Thursday, Jan. 24 at 7 p.m. at the Mary Pickford Theater on the third floor of the Madison Building at the Library of Congress. Admission is free. Seating is first-come, first-served. For the best seating options, patrons are encouraged to arrive 15 to 30 minutes before the scheduled start time. For information, call 202-707-5502. Learn more about the Library of Congress’ concert season here.


(Courtesy of Jeff Krulik)

LED ZEPPELIN PLAYED HERE

Join filmmaker Jeff Krulik for a Q&A this weekend as he celebrates the 50th anniversary of a concert that possibly never happened. Dozens of music fans in the Washington area remember a concert that Led Zeppelin reportedly played at the Wheaton Youth Center on Georgia Avenue. But no documentation — not a ticket stub, not a newspaper advertisement — exists that can prove that this fabled event actually transpired. Krulik’s 2013 film examines this disputed legend, with its potent combination of local interest and passionate obsession creating a perfect subject for the director of Heavy Metal Parking Lot.

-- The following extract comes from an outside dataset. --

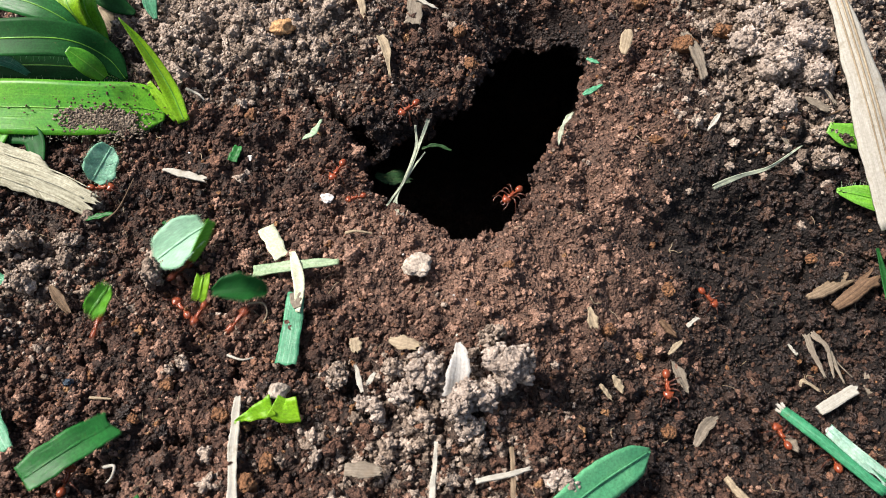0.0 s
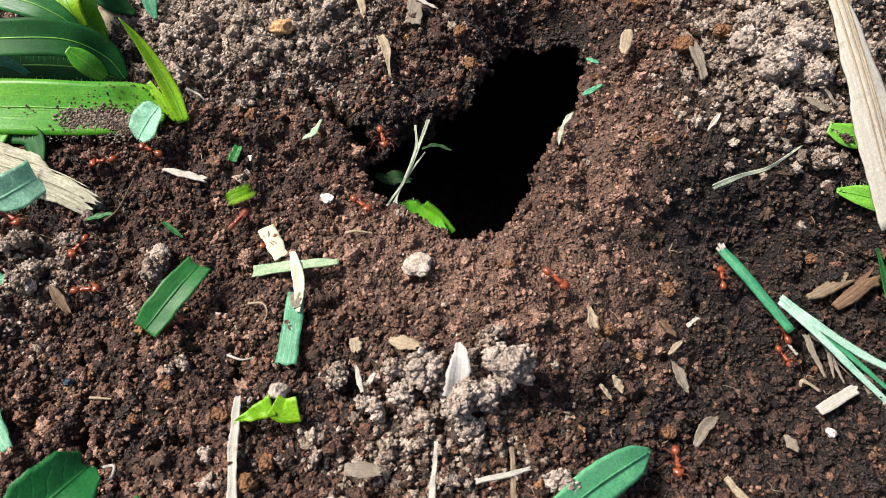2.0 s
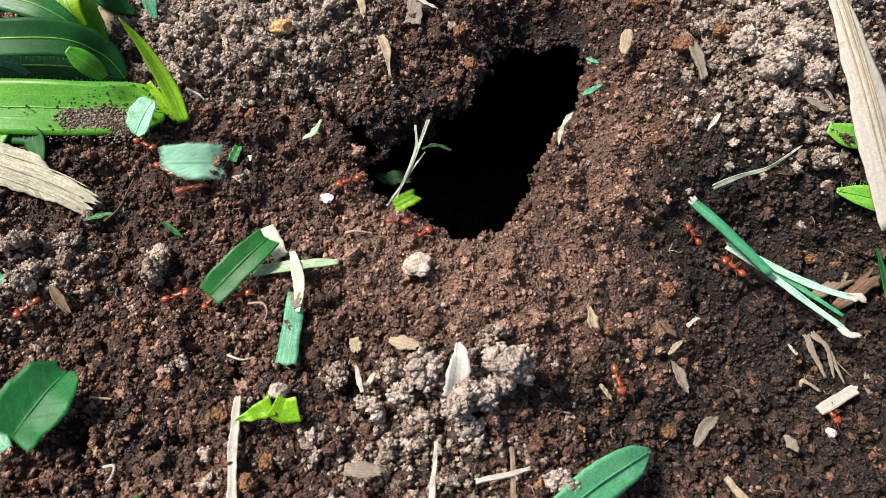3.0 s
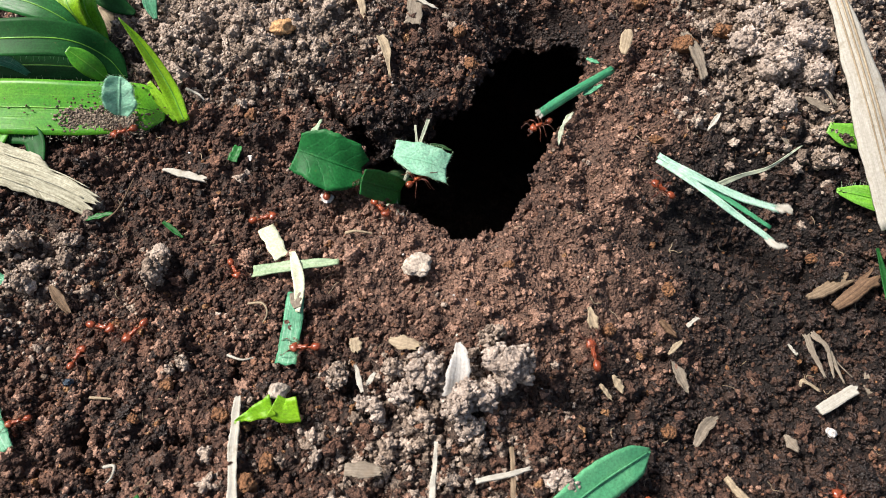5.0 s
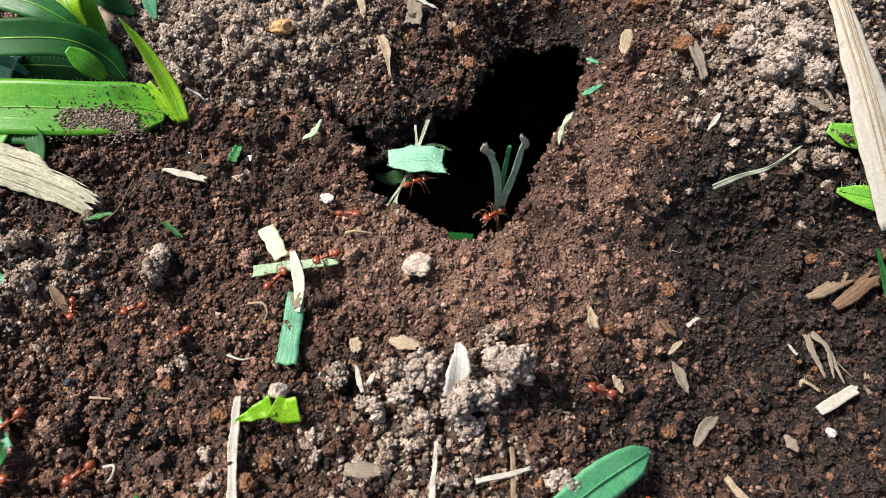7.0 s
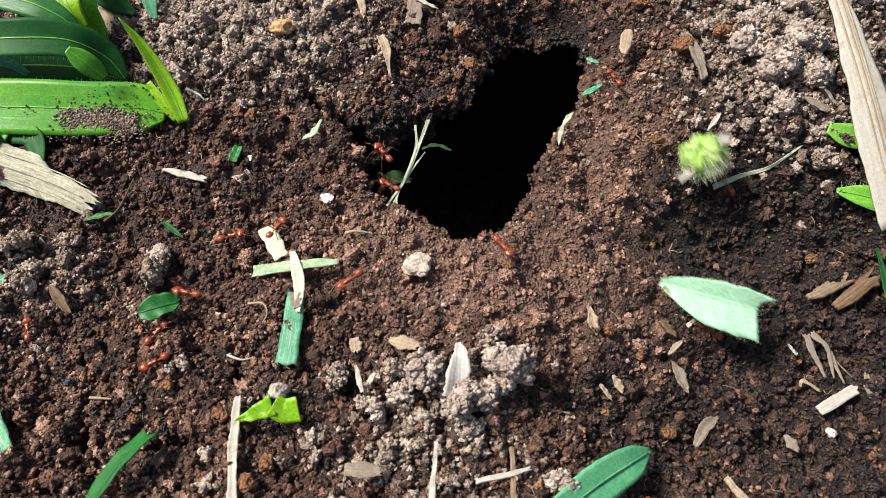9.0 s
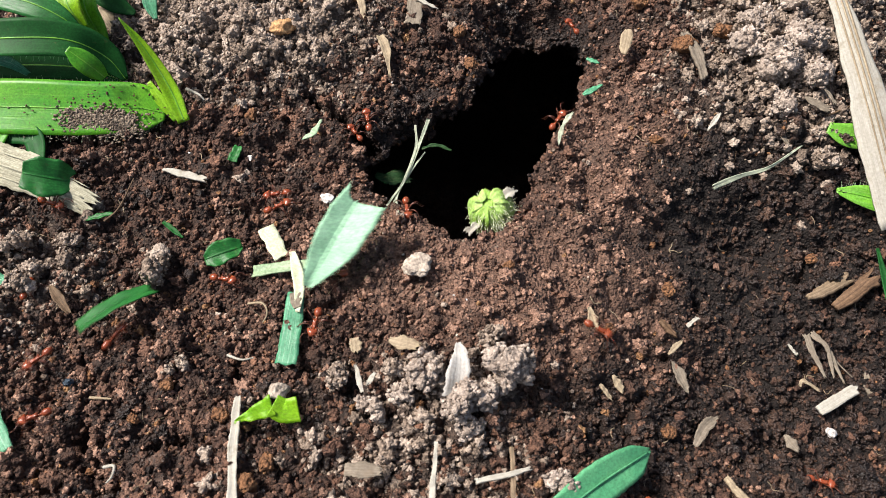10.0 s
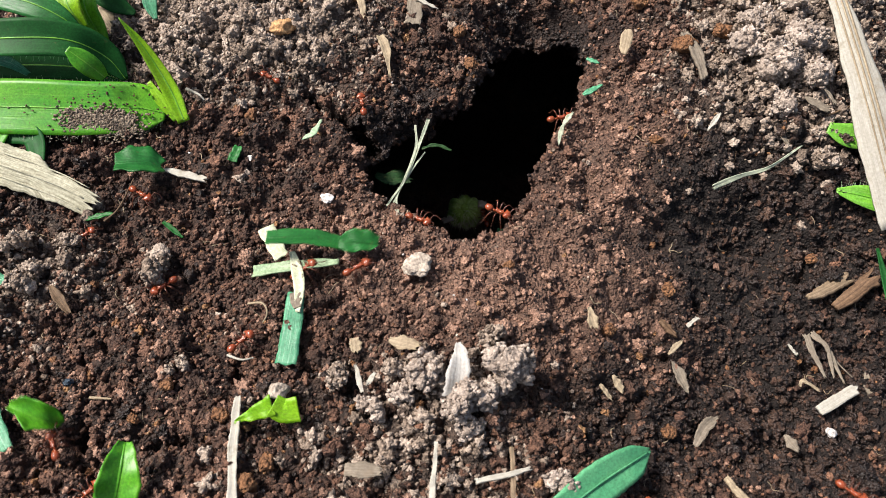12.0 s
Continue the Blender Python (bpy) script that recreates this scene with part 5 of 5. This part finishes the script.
    carry(leaf_piece("leaf_piece", "round", 8.6, 7.2, M_MINT, "mint-green round leaf piece held aloft", None, True),
          [(0, -76.1, 19.1, 5.9, 41, -25, 60), (0.4, -75.5, 19.1, 5.9, 41, -25, 60), (0.8, -74.0, 21.0, 6.3, 44, -19, 52), (1.2, -66.0, 23.0, 6.8, 26, -7, 36), (1.5, -63.8, 26.0, 8.5, 47, -4, 32), (1.8, -65.1, 27.9, 8.8, 24, -22, 49), (2.2, -68.5, 29.6, 9.2, 1, -28, 57),
           (2.5, -69.7, 30.8, 9.4, -10, -31, 61), (3.2, -67.5, 29.8, 9.2, 1, -28, 57), (4.2, -69.1, 32.7, 9.9, 18, -34, 65), (4.8, -70.8, 34.6, 12.3, 23, -40, 73), (5.1, -74.8, 32.9, 12.9, 27, -44, 84), (5.5, -81.0, 38.0, 17.0, -9, 52, -70), (5.7, -84.0, 40.4, 21.4, 4, 54, -53),
           (6, -88.0, 40.4, 19.4, 8, -29, 56), (6.5, -87.4, 41.1, 17.6, -12, -29, 56), (6.9, -95.1, 43.3, 14.0, -12, -28, 57), (7.4, -119.6, 38.9, 9.3, -9, -25, 61)])
    carry(leaf_piece("leaf_piece", "square", 12.5, 8.4, M_MINT, "pale mint leaf piece held aloft", None, True),
          [(1.2, -106.9, 13.0, 5.4, 46, -22, 65), (1.5, -96.7, 17.4, 5.9, 44, -23, 63), (2, -94.5, 11.9, 4.7, 48, -1, 43), (2.2, -91.2, 10.6, 4.4, 45, 14, 27), (2.5, -76.7, 19.1, 5.9, 25, 14, 20), (2.8, -66.2, 16.0, 5.3, 20, 23, 6), (3, -55.9, 18.9, 6.1, 23, 13, 12),
           (3.2, -40.6, 24.4, 7.5, 22, 17, 1), (3.8, -22.0, 21.8, 7.5, 21, 12, -3), (4.4, -10.6, 21.0, 6.6, 11, 9, -5), (4.8, -6.2, 20.3, 5.5, 9, 15, -14), (5.5, -4.6, 21.7, 2.6, 1, -2, 5), (6.5, -6.7, 21.6, 2.6, -4, -2, 5), (7.2, -5.9, 22.0, 2.6, -4, 1, 1),
           (7.8, -5.1, 21.2, -2.4, 0, 1, 1), (8.4, 0.9, 15.7, -49.7, -9, -0, -0)])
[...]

When I wrote about Led Zeppelin Played Here for DCist in 2013, Krulik explained to me that the Wheaton Youth Center (now called Wheaton Community Recreation Center) “is just as much a character in my documentary as any person.” The building, he said, “speaks volumes since it’s still basically intact, with its modernist curvy 1963 architecture and a gymnasium that looks the same as when Led Zeppelin did, or did not, play their first local concert on January 20, 1969.” (Disclosure: I am thanked in the film’s closing credits.)

Watch the trailer.

Sunday, Jan. 20, at 8 p.m. at the AFI Silver. $13.


(Courtesy of The Avalon Theatre)

AZIMUTH

The career of Bronx-born actor and filmmaker Mike Burstyn spans back to the 1968 Israeli drama The Dybbuk. At the age of 71, Burstyn made his feature debut as a writer-director with this 2017 drama set during the Six-Day War (also known as the Arab-Israeli War) of 1967. But as The Wrap writes, Azimuth “is not a war movie. It is more like a dance — a pas de deux in time to the staccato riffs by Messrs. Uzi and Kalashnikov, choreographed to a brilliant score by Sharon Farber that seamlessly weaves an ethnic delirium without overpowering the action.”

Watch the trailer.

Wednesday, Jan. 23, at 8 p.m. at the Avalon Theatre. $12.75.


(themoviedb)

FIGHT FOR YOUR LIFE

Next week the Washington Psychotronic Film Society presents this 1977 exploitation thriller, one of only two credits from director Robert A. Endelson. The movie spins a lurid tale of three escaped cons who take a black Baptist preacher’s family hostage. Naturally, a cathartic vengeance will be delivered. Entertainment company Blue Underground, which released the film on home video, calls it “one of the few movies to ever drive even the most jaded 42nd Street audiences into uncontrollable frenzy,” which is exactly why the Psychotronic programmers like it.

Watch the trailer.

Monday, Jan. 21, at 8 p.m. at Smoke and Barrel. Free.